December/ Advent/ Christmas is a precious and sacred season for me. I will write more about this soon. But January, my love, why is your sister December so gosh darned WILD? I’m decorating and shopping and wrapping and giving. I’m receiving and toasting and partying and singing. I’m chasing perfect and special and sacred and sanity. There’s an Elf on the Shelf and a mystery that needs to be upheld lest the Polar Express run straight through your house and kill you! The soundtrack of my days is like a Christmas Carol taken by Trans Siberian Orchestra that started out beautiful and became kind of scary. My heart feels like someone riding space mountain screaming along, blissful but extremely aware of being out of control, forcing yourself to scream to your co-riders, “I Love my liiiiiffffe!” And my face is just like those pictures you see of people plunging into the water on a log flume where it is hard to tell if they are ecstatic or terrified.
December brings precious gifts, but at great personal cost, January.
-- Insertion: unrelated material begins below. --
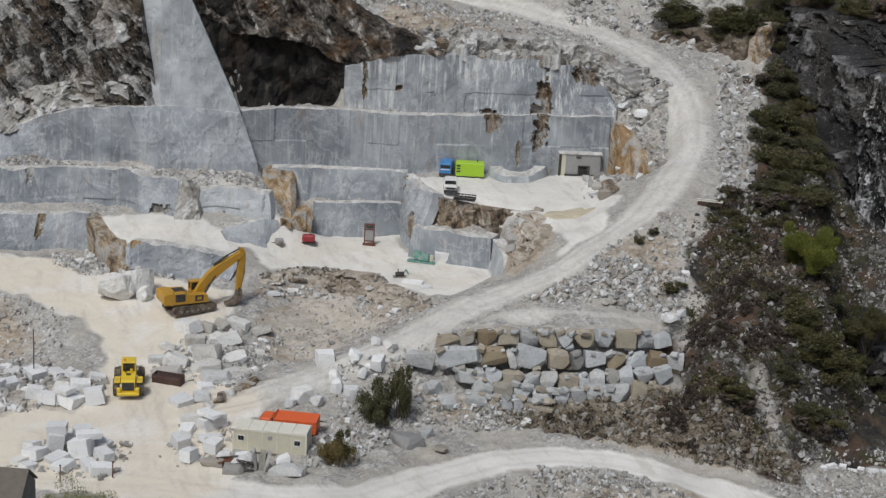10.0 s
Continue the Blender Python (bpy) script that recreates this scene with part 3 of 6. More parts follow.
face("bench_face", [(33.3, 48.1, 2.3), (34.5, 44.2, 2.4), (35.4, 39.6, 2.6)], [(33.5, 48.3, 6.3), (35.3, 44.4, 5.4), (36.2, 39.6, 3.6)],
     MARBLE_PALE, "pale drilled side of the cut floor", seed=86, rough=0.2, blocky=0.25)


# ---- ground ----
# yard, road to the house and lower road
breakline((-80, -14, 0), (-40, -14, 0), (-18, -12, 0), (-5, -10, 0), (8, -8, 0), (14, -12, 0.1), (21, -11, 0.0))
breakline((-10, -4, 0), (0, 0, 0), (8, 2, 0), (13, 3, 0.2))
breakline((-80, -24, 0), (-18, -23.5, 0), (0, -23, 0), (13, -23, 0), (22, -25.5, 0), (29.1, -21, -0.1), (34.3, -14.3, -0.5), (38.1, -6.4, -0.9), (43.2, -2.8, -1.3), (47.5, -2.0, -1.7),
          (53.8, -0.8, -2.1), (57.6, -3.1, -2.5), (62.3, -4.6, -3.0), (66, -6.8, -3.4), (70, -12.2, -3.6), (80, -24, -4))
breakline((14, -15.5, 0), (26, -15, -0.1), (33, -8, -0.7), (37.9, -0.8, -1.0), (41.8, 2.2, -1.3), (48.1, 3.2, -1.7), (54.3, 3.4, -2.1), (60.3, 1.8, -2.7), (66.1, 1.2, -3.1), (73, 4, -3.3), (90, 0, -3.6))
# slope below the lower road
breakline((-80, -30, -5), (-20, -30, -4), (0, -29, -3), (16, -29, -2.6), (24, -29, -3), (31, -25, -3.2), (37, -17, -3.0), (44.6, -9.6, -5.4), (50, -7, -5.0), (57.5, -7.6, -6.2), (64, -11, -8), (70, -18, -9), (80, -32, -10))
breakline((-80, -60, -24), (0, -60, -22), (40, -50, -22), (60, -40, -20), (120, -40, -20))
breakline((-80, -70, -30), (120, -70, -30))
# talus between the lower road and the stone wall
breakline((24, 2, 0.4), (30, 3, -0.6), (33.6, 2.6, -1.6), (42, 6.2, -0.7), (52, 8.5, -0.8), (60.4, 7.8, 0.1), (66, 5, -2.8), (75, 10, -1.6))
breakline((29, 9.5, 2.0), (36.4, 8.4, 0.1), (42, 9.4, 0.7), (48, 10.8, 1.2), (54, 13, 1.7), (58, 12, 2.2))
breakline((30, 12.4, 2.6), (36, 12.0, 2.2), (42, 13.0, 2.4), (49, 15.2, 2.8), (56, 17.6, 3.2))
breakline((28.5, 14.8, 4.7), (36, 14.4, 5.4), (42.6, 15.8, 6.4), (49, 18.8, 6.5), (55.5, 22, 6.2))
breakline((31, 17, 5.2), (39.4, 20, 6.7), (43.5, 22.4, 7.0), (50, 24.5, 7.0), (56, 25.5, 7.0))
# ramp road
RAMP = [(9, 1, 0), (13, 4, 0.3), (18.5, 8, 2), (24, 12, 3.6), (29.5, 17, 4.8), (33, 22, 6), (37, 26, 7), (42, 29.5, 8.5), (47, 34, 11), (51.5, 40, 13), (54.5, 47, 15),
        (56.5, 55, 16.6), (58, 62, 18.1), (57.8, 70, 20.3), (56.8, 76, 21.7), (54, 83, 23.6), (50, 89, 25.0), (42, 94.5, 26.4), (30, 101, 27.4), (10, 108, 28.4), (-30, 118, 31)]
breakline(*RAMP)
breakline((47.3, 28, 10.0), (51.2, 34, 12.5), (56.9, 37.8, 14.2), (59.5, 45, 15), (62, 54, 16.2), (63, 64, 18.2), (63, 74, 21.0), (61, 84, 23.2))
breakline((50, 27.8, 8.8), (55, 30, 9.6), (59, 36, 13.4))
# terrace apron
breakline((40, 60, 10.2), (36, 56, 10.2), (30, 58, 10.2), (27, 56, 10.2), (38, 50, 10.1), (41, 48, 10.0), (43.5, 43.3, 9.6), (44, 52, 10.4), (46, 60, 10.6))
breakline((46.4, 41.9, 11.4), (48.4, 50, 12.6), (48.4, 57.6, 11.8), (53, 60, 13.6))
# spoil heap beside the low block
breakline((38.4, 48.6, 9.7), (40, 44, 9.0), (41, 38, 8.4))
breakline((35.6, 46.4, 7.0), (36.2, 41, 5.8), (37.4, 35, 6.2), (37.4, 31, 6.6))
# cut floor and the excavation
breakline((6, 44, 2.4), (10, 48, 2.4), (16, 52, 2.4), (22, 46, 2.4), (28, 44, 2.4), (32, 45, 2.4))
breakline((6, 36.4, 2.4), (7.4, 39.0, 2.4), (9.4, 41.0, 2.4), (13.0, 42.1, 2.4), (17.8, 42.5, 2.4), (20.0, 41.8, 2.4), (22.0, 38.8, 2.4), (25.0, 36.2, 2.4), (28.2, 33.4, 2.5), (30, 36.4, 2.5), (32.7, 41.3, 2.6))
breakline((8.6, 36.2, 0.9), (10.6, 38.0, 0.7), (13.3, 39.0, 0.6), (17.7, 38.4, 0.6), (19.8, 36.0, 0.6), (21.8, 32.6, 0.8), (24.8, 30.8, 1.6))
breakline((11, 31.5, -0.7), (15, 32, -1.2), (18.5, 30, -1.0), (20, 26, -0.4), (15, 25, -1.1), (12.5, 23, -1.0), (16, 17, -0.6), (10, 14, -0.3))
breakline((23, 22, 2.4), (26.4, 26, 3.4), (29.8, 30, 3.9))
breakline((20, 13.5, 2.5), (26, 18, 4.2), (30, 23.6, 5.7), (33, 28, 6.2))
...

You don’t require that kind of toll be paid. I know we’ve fought in the past. You’re cold. You’re gray. I don’t want to fight about that again, dear January. I have come to love you for who you are. What makes me happiest is I feel you love me for who I am. No bells. No whistles. I feel thankful for the gifts you give: a fresh start and an empty calendar that allows me to sit and say, “I love my life” without screaming or crying. January, you bring me home and you let me stay home, and I love that. To love that is the essence of true happiness.
Can’t wait to see you. Wish me luck until then.